> **WHAT YOU NEED TO DO**: Skip the pictures. Transcribe the rest of the data below without changing a word.

> **DATASET EXCERPT**:
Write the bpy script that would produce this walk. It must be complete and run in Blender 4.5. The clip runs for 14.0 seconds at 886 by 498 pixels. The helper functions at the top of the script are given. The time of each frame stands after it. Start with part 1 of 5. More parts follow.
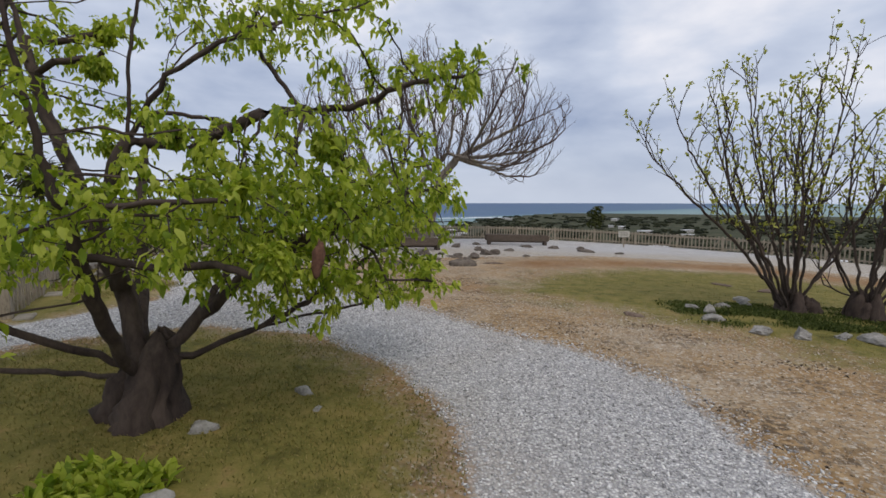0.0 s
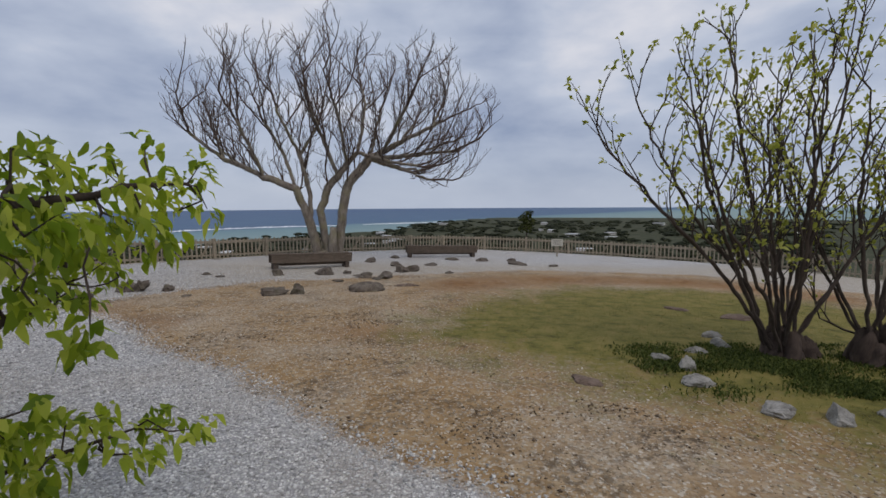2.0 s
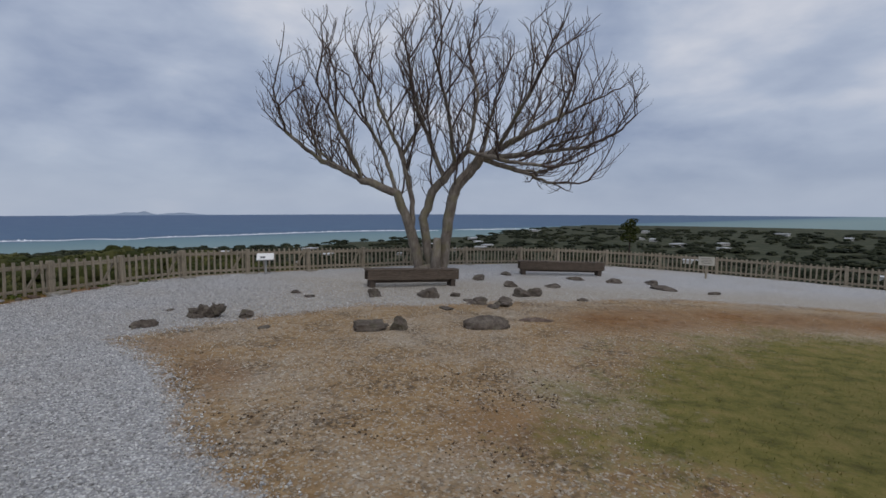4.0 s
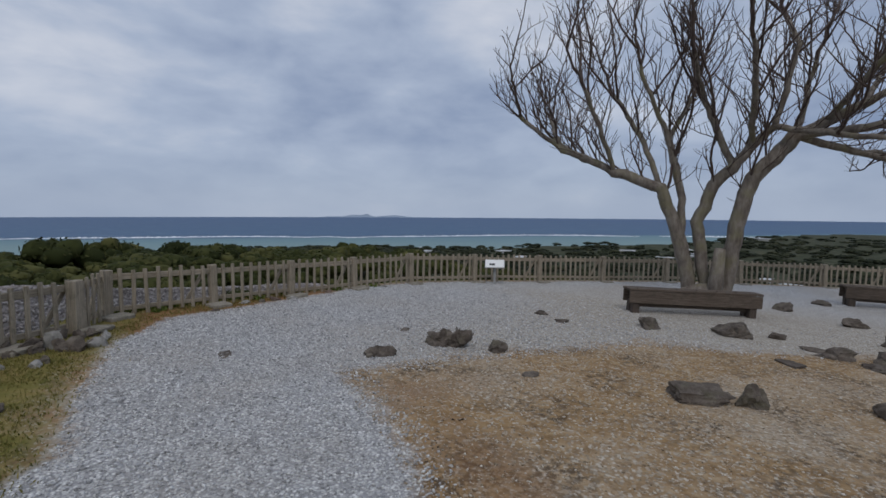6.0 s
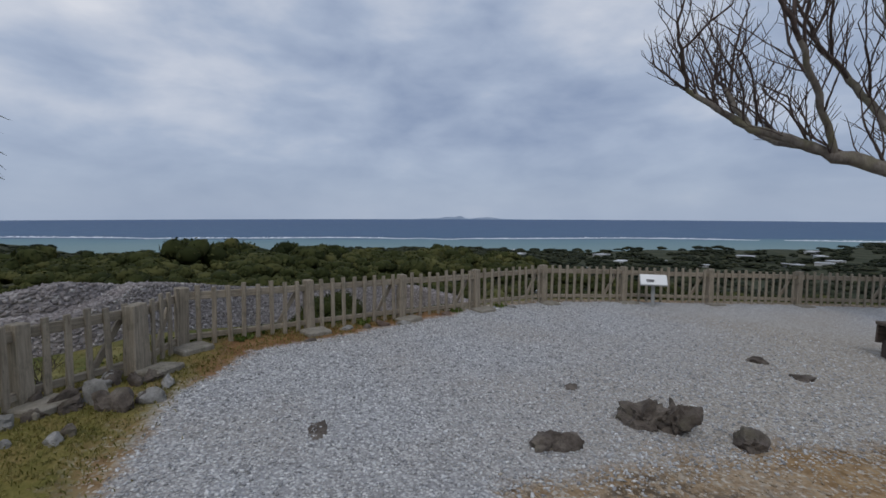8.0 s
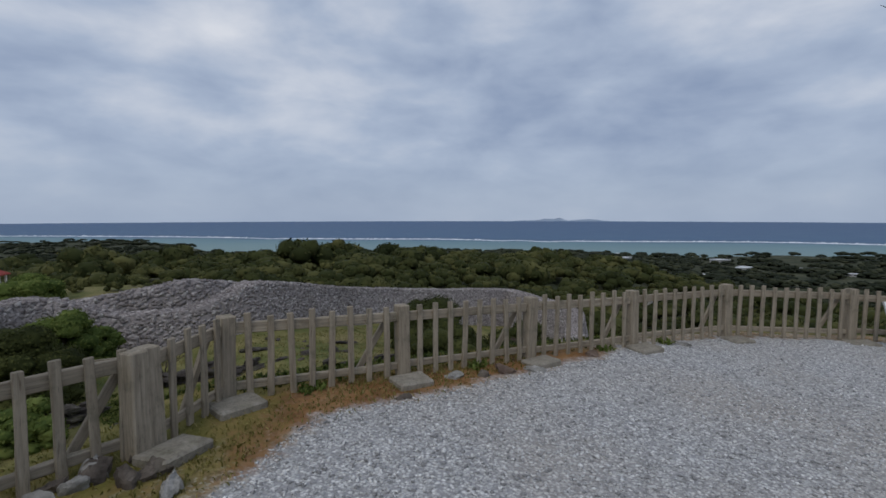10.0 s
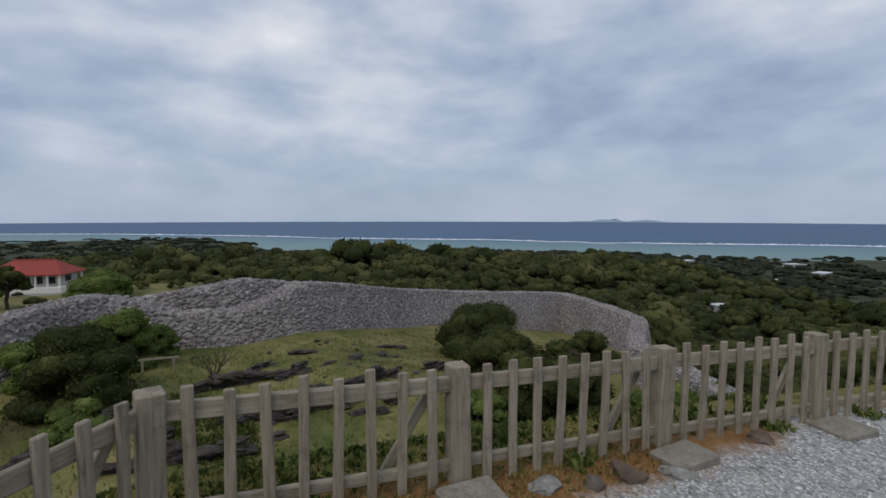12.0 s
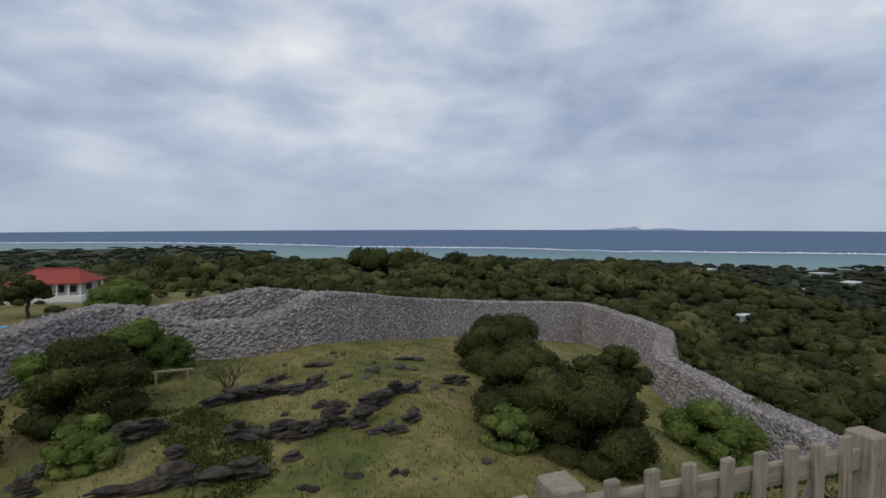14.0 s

> **EXERCISE RESULT**:
Write the bpy script that would produce this walk. It must be complete and run in Blender 4.5. The clip runs for 14.0 seconds at 886 by 498 pixels. The helper functions at the top of the script are given. The time of each frame stands after it. Start with part 1 of 5. More parts follow.
0.0 s
2.0 s
4.0 s
6.0 s
8.0 s
10.0 s
12.0 s
14.0 s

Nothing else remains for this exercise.